Perlu Regulasi dan Insentif Pendukung Kendaraan Listrik
Terbitnya Peraturan Presiden Nomor 55 Tahun 2019 tentang Percepatan Program Kendaraan Bermotor Listrik Berbasis Baterai untuk Transportasi Jalan dinilai perlu diikuti regulasi dan insentif pendukung.
Oleh
M CLARA WRESTI
·3 menit baca
JAKARTA, KOMPAS — Terbitnya Peraturan Presiden Nomor 55 Tahun 2019 tentang Percepatan Program Kendaraan Bermotor Listrik Berbasis Baterai untuk Transportasi Jalan dinilai perlu diikuti regulasi dan insentif pendukung. Dengan demikian, kebijakan tersebut efektif menopang perkembangan industri otomotif dalam negeri.
Terkait itu, Kementerian Perhubungan menyiapkan dua peraturan menteri mengenai uji tipe dan uji berkala. ”Draf rancangan peraturan menteri untuk uji tipe sudah siap,” kata Direktur Jenderal Perhubungan Darat Kementerian Perhubungan Budi Setiyadi, dalam diskusi Forum Perhubungan di Jakarta, Kamis (29/8/2019).

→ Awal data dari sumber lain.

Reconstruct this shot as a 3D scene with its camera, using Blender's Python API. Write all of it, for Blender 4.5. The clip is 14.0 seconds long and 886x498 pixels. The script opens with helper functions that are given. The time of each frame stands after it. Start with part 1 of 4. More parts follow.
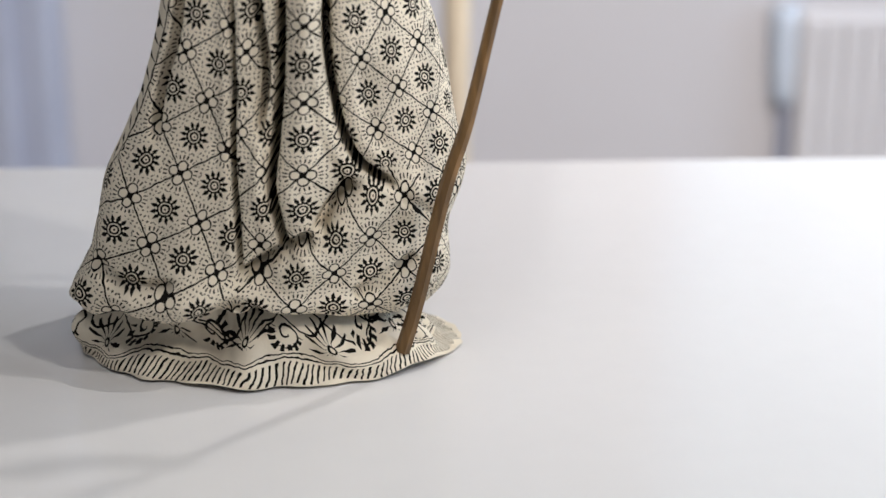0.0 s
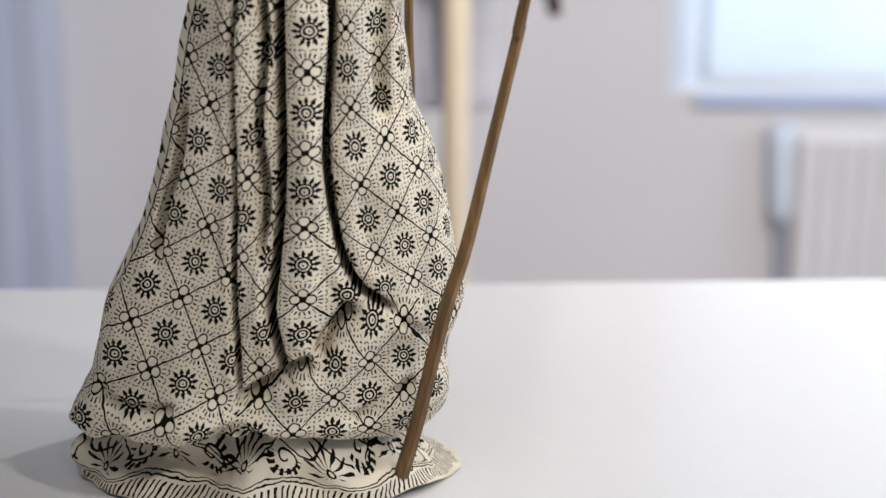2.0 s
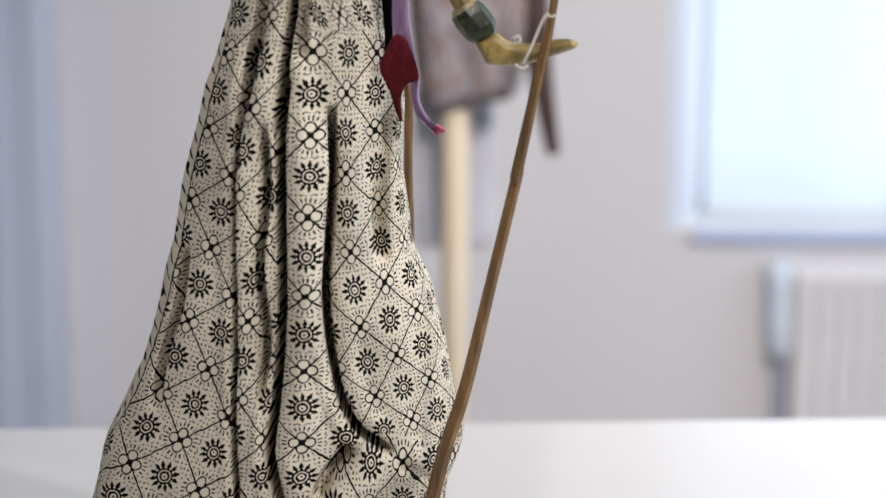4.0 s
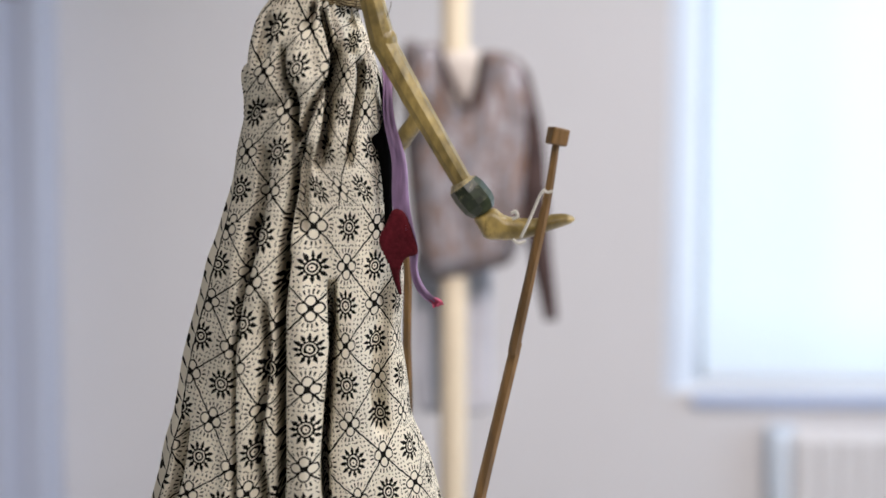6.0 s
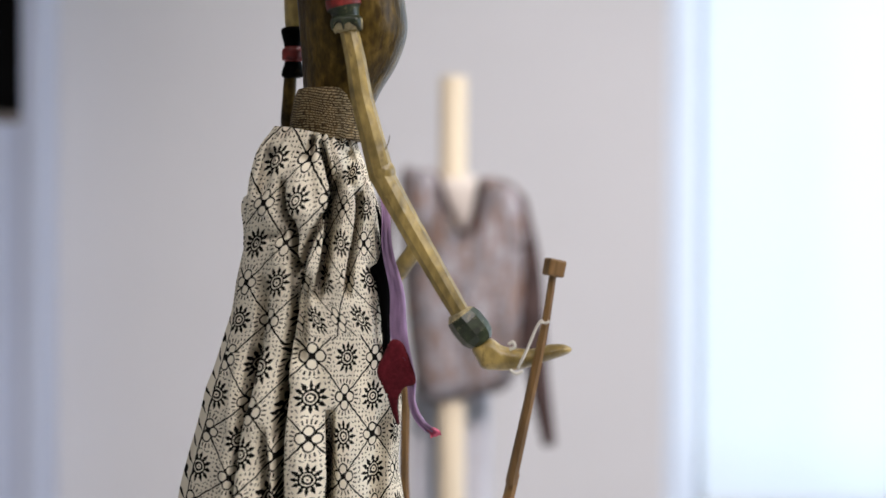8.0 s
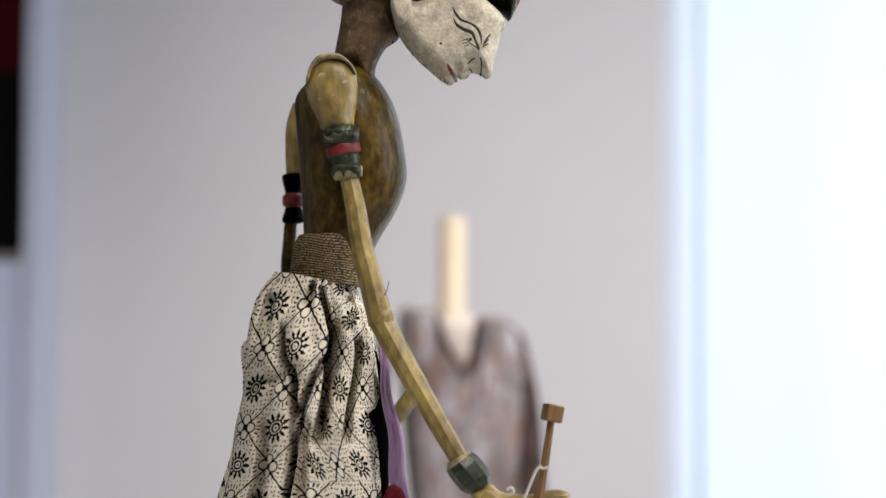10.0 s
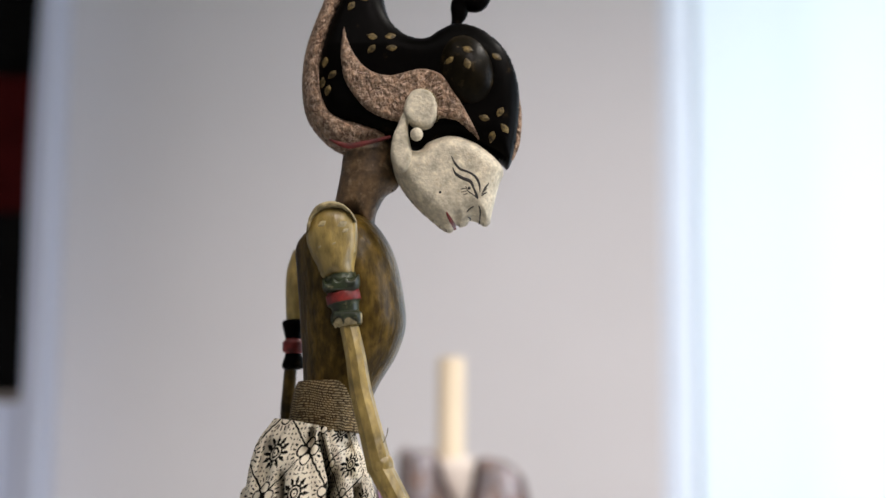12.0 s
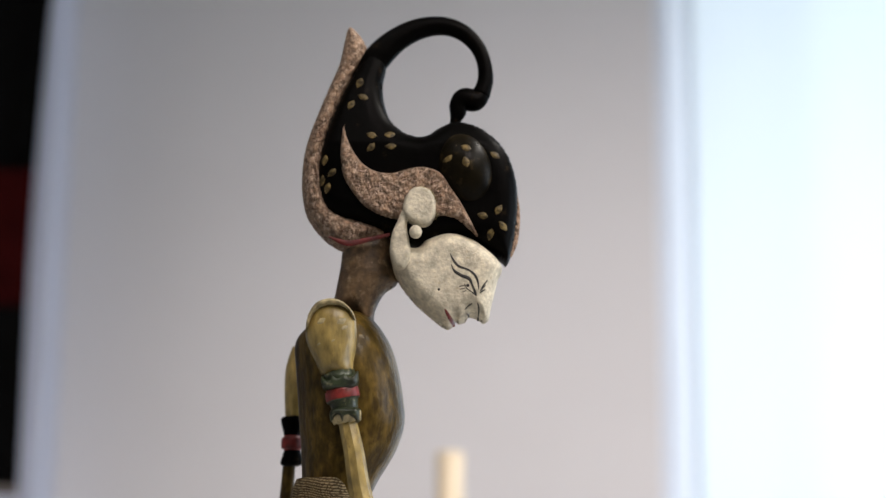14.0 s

Rancangan regulasi uji tipe tersebut menyangkut kinerja baterai mobil listrik. Budi berharap, dalam waktu dekat peraturan itu sudah ditandatangani Menteri Perhubungan Budi Karya Sumadi.
Regulasi kedua yang tengah dikebut Kementerian Perhubungan adalah soal uji berkala kendaraan listrik yang kini dalam proses rancangan. ”Kami ingin uji berkala ini, terutama angkutan umum, dilakukan enam bulan sekali. Di dalamnya juga ada poin terkait kinerja baterai yang harus diperiksa dalam waktu tertentu. Hal ini cukup penting karena setiap mobil listrik dari produsen berbeda punya spesifikasi yang berbeda,” kata Budi.
Menurut Ketua Komisi V DPR RI Fary Djemi Francis, selain dukungan regulasi, juga perlu insentif yang tepat sasaran, baik di komponen, infrastruktur, ataupun kendaraannya sendiri.
”Insentif yang diberikan pemerintah harus benar ketat. Misalnya, kita memberikan insentif, tetapi masih menggunakan bahan baku impor. Akhirnya justru mematikan konten lokal. Jangan sampai terlalu disetir oleh investor asing,” kata Fary.
Insentif juga jangan mendukung penggunaan kendaraan pribadi. Insentif seperti bebas parkir dan bebas ganjil genap hanya mengurangi polusi udara, tetapi tidak mengurangi kemacetan lalu lintas. ”Sosialisasi harus intens dilakukan dan harga jual bisa dipatok sedekat mungkin dengan daya jangkau masyarakat,” ujarnya.
Demikian juga dengan kesiapan infrastruktur dan stasiun pengisian daya. Saat ini ada dua standar kendaraan listrik yang dipakai, yakni standar Eropa dan standar Jepang. Harus ditentukan standar mana yang akan dipakai atau malah menggunakan standar lainnya.
Direktur Utama PT Transjakarta Agung Wicaksono mengatakan, pihaknya telah melakukan beberapa kali uji coba bus listrik. Dari uji coba itu didapatkan, untuk beroperasi selama 17 jam, dengan jarak tempuh 240 km, dan mengangkut beban 16 ton, kapasitas baterai masih tersisa 47 persen.
”Bus listrik lebih irit, tetapi masih ada kendala, seperti regulasi. Di ketentuan ukuran lebar maksimal bus adalah 2,5 meter. Namun, lebar bus listrik 2,55 meter. Cuma beda 5 cm,” kata Agung.
Dia berharap listrik yang dijual adalah listrik curah sehingga akan mengurangi biaya operasional bus. ”Biaya operasional yang murah akan mengimbangi biaya investasi bus yang terbilang mahal. Harga bus listrik 1,5 kali hingga 2 kali lebih mahal daripada kendaraan berbahan bakar fosil. Kami juga berharap, jangka waktu pengoperasian bus tidak lagi dibatasi 7 tahun, melainkan 10 tahun,” kata Agung.